The court here refused to particularly decide whether truly secret sales still qualify as prior art under Section 102, but (in my view), appears to strongly suggest that the on sale bar will continue to apply in the truly secret cases as well.
The AIA did not directly change the pre-AIA “on sale” language, but did linguistically suggest that only public offers for sale should be considered as prior art. This change from prior law comes from the rewritten Section 102 that bars patentability of an invention that “was patented, described in a printed publication, or in public use, on sale, or otherwise available to the public before the effective filing date of the claimed invention.” 35 U.S.C. § 102(a)(1). Here, the linguistic argument is that the “otherwise available to the public” clause limits on-sale activity to those that are also available to the public. This is the interpretation taken by the USPTO. However, the PTO’s interpretation is given no deference by the Federal Circuit. And, although some congressional history supports the change, the linguistic argument is not strong (in my opinion).

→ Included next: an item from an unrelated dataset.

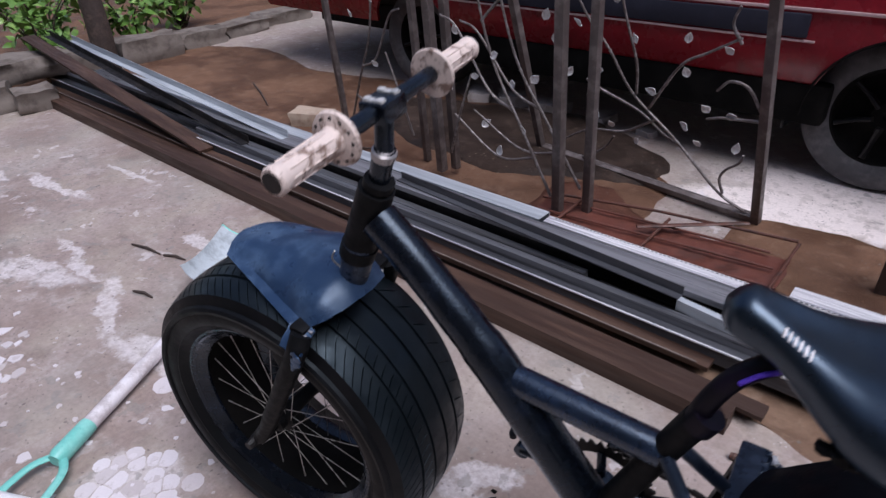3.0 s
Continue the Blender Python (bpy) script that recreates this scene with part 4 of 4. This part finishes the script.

In the present case, the pre-filing sale was actually publicly announced in an SEC filing, and that filing included a redacted version of the contract. According to the court, the disclosed agreement included “all the pertinent details of the transaction other than the price and dosage levels.” Although the dosage levels were a key element of the claimed invention, the Federal Circuit ruled that the sale nonetheless created prior art:
Requiring such disclosure as a condition of the on-sale bar would work a foundational change in the theory of the statutory on-sale bar. Indeed, the seminal Supreme Court decision in Pennock addressed exactly such a situation— the public sale of an item but the withholding from “the public the secrets of [the] invention.” Pennock v. Dialogue, 27 U.S. (2 Pet.) 1, 19 (1829). Failing to find such a sale invalidating, said the Court, “would materially retard the progress of science and the useful arts, and give a premium to those who should be least prompt to communicate their discoveries.” Id.